Bloomberg is reporting this week that Presidents Emmanuel Macron and Donald Trump agreed to a truce in their dispute over digital taxes and that “neither France nor the U.S. will impose punitive tariffs this year.”
The group reported that Macron told the press on Monday he had a “great discussion” with Trump on the issue, without giving details. President Trump appeared to agree--“Excellent!” he said in a reply to Macron’s post, without providing additional information. At the time, the President was en route to Davos, Switzerland, for the World Economic Forum.
A White House readout of the call was notably more muted, saying only that the “two leaders agreed it is important to complete successful negotiations on the digital services tax” and “discussed other bilateral issues.” Bloomberg noted that “neither a White House spokesman nor officials with the U.S. Trade Representative’s office would confirm that the U.S. president had called off his announced tariffs.”

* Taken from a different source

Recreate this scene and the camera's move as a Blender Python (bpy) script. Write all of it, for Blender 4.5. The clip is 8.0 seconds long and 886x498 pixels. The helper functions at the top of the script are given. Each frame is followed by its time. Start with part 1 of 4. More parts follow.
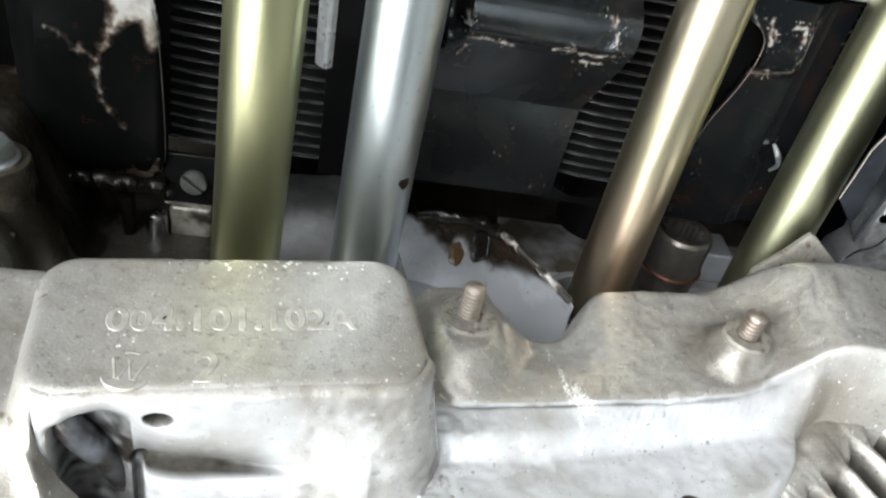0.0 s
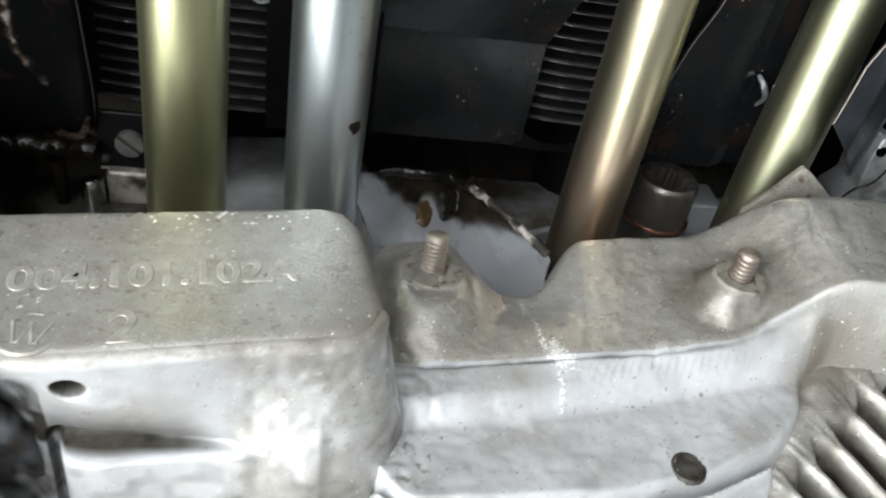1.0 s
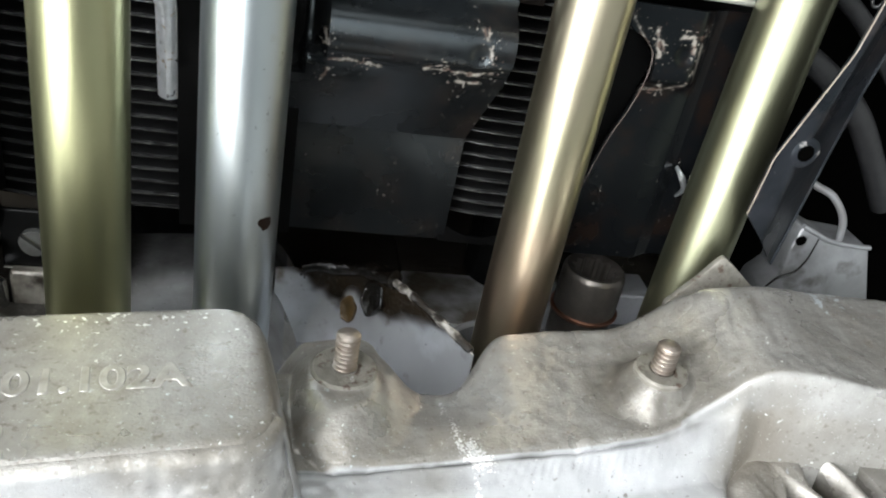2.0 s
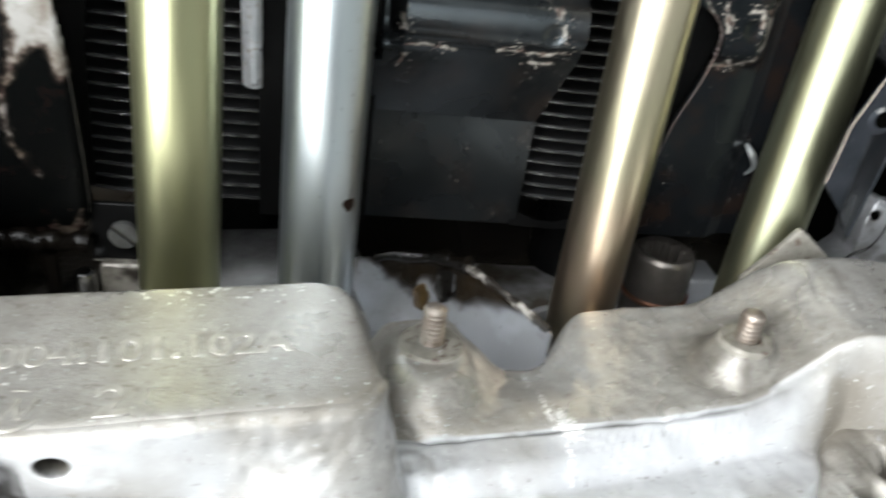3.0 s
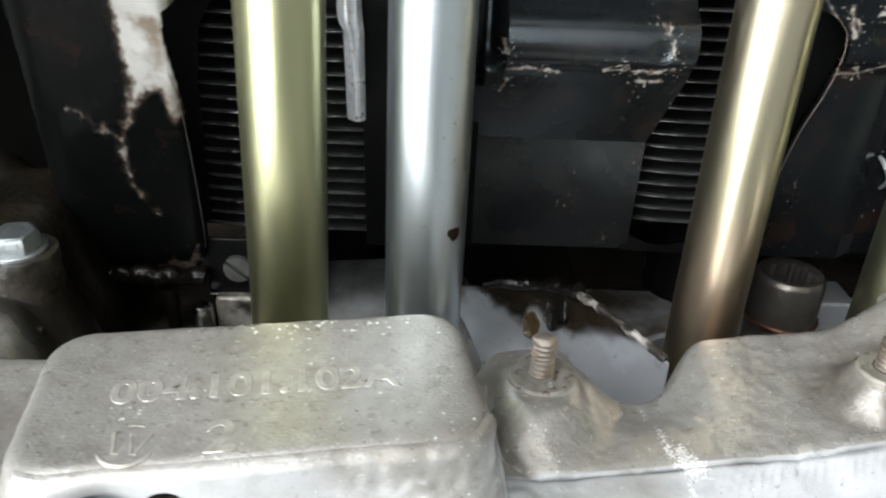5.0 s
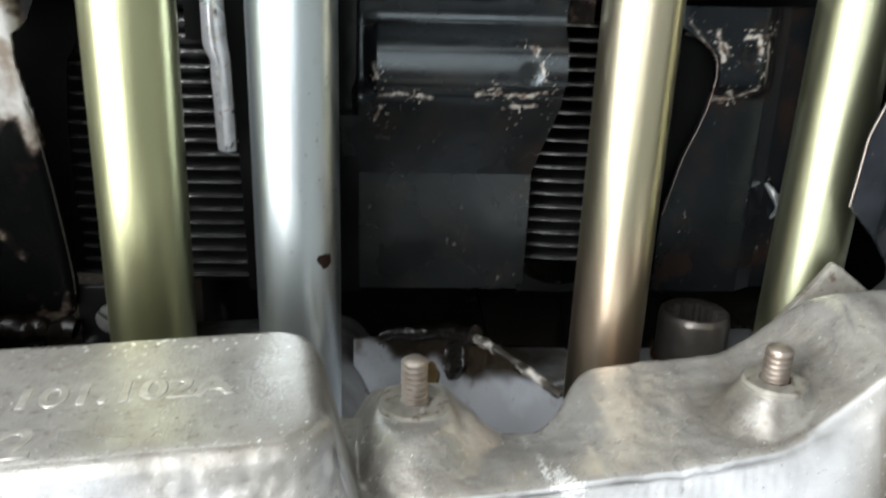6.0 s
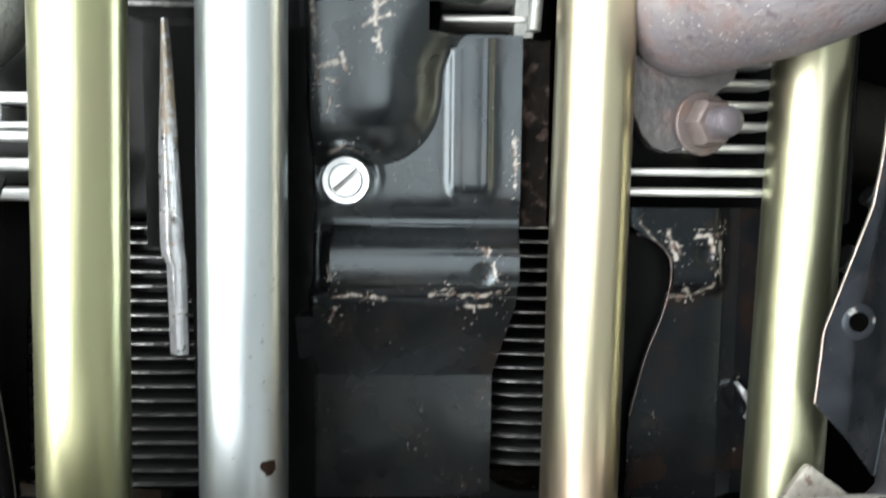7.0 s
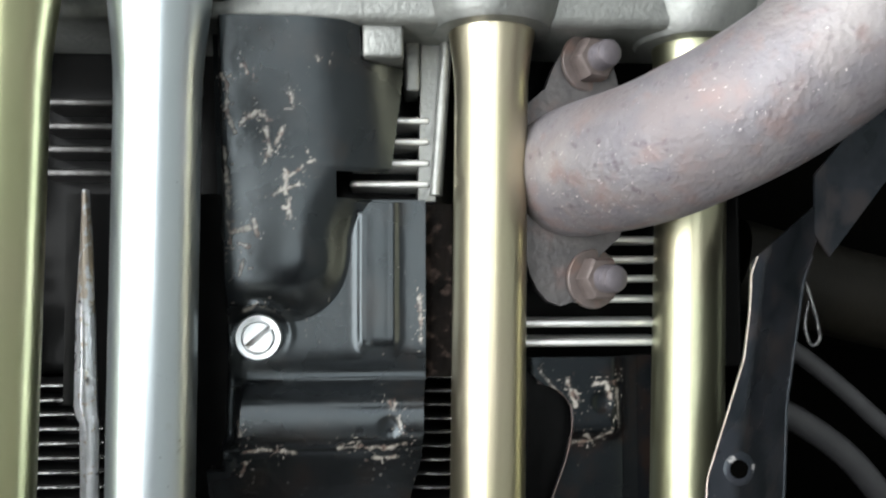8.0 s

Still, the possible respite may defuse transatlantic tensions that had been building between Washington and Brussels along another potential trade war front. The European Union is an even bigger U.S. trading partner than China and supply chains between the two economies, particularly in automotive and financial services industries, are intertwined in ways that would make a tit-for-tat tariff dispute even more harmful to the world economy, Bloomberg said.
Macron’s government still hopes to find a solution that fits within discussions at the Organization for Economic Cooperation and Development’s work on the issue, according to a French official. While the organization is still working on its proposal for taxing tech companies around the world, France pushed ahead with its own levy last year that hit U.S. internet giants like Google, Apple Inc. and Amazon.com Inc.
“We now have an agreement between the two presidents to avoid any tariff escalation and avoid any trade war,” French Finance Minister Bruno Le Maire told reporters in Brussels. Paris and Washington have discussed the possibility of France suspending the collection of the digital tax payments due in April as long as the U.S. refrains from imposing new tariffs, French officials said. But that wouldn’t constitute a withdrawal of the levy, they added. For its part, the French government denies its national tax is discriminatory and warned that the EU would retaliate if the U.S. imposed additional levies.
The U.S. has charged that the French tax discriminates against American technology companies. It has threatened to hit $2.4 billion of French goods with tariffs in retaliation.
The dispute was another headache for European trade officials scrambling to expand their policy arsenal as the U.S. takes aim at a rules-based system for global trade that Trump argues is outdated and tilted against America. It also coincided with a change in leadership at the European Commission, the EU’s executive arm.
The truce follows weeks of discussions between Treasury Secretary Steven Mnuchin and Le Maire, who were scheduled to meet Wednesday in Davos, Switzerland. The dispute has ramifications outside France as other countries try to come up with ways to generate revenue from the digital economy. Mnuchin told the Wall Street Journal that the UK and Italy will face American tariffs if they proceed with similar levies on foreign tech firms.
U.S. and EU trade relations started to sour in 2018 when the U.S. administration invoked national-security considerations to impose tariffs on steel and aluminum from Europe. As a U.S. military ally, the EU was infuriated and promptly retaliated with levies on iconic American brands such as Harley-Davidson Inc. motorcycles and Levi Strauss & Co. jeans.
A subsequent U.S. threat to wreak significantly more economic damage by targeting the European auto industry with duties on the same security grounds led to a hastily agreed truce and a pledge by both sides to work toward reducing industrial tariffs across the board.
Since then, the administration has refused to start the tariff-cutting negotiations unless Europe includes agriculture in them. Also, it imposed levies on EU products in retaliation over government aid to Airbus SE that was deemed illegal by the WTO and disabled the WTO’s appellate body.
The EU, meanwhile, is pressing ahead with a plan for tariffs against the U.S. in a parallel WTO case over unlawful subsidies to Boeing Co.
“Europe has had tremendous barriers to us doing business with them. All those barriers are coming down. They have to come down,” President Trump told a conference of farmers in Austin, Texas. “If they don’t come down, we’re going to have to do things that are very bad for them.”
He added, “Europe was, in many ways, more difficult – and is more difficult – than China.”
So, we will see. The phase-one deal with China has been well received by many in industry, even though there is substantial skepticism regarding the achievement of the main objectives like subsidies for Chinese companies. In the case of frictions with Europe, the stakes are extremely high, once again, and producers should watch closely as these talks proceed, Washington Insider believes.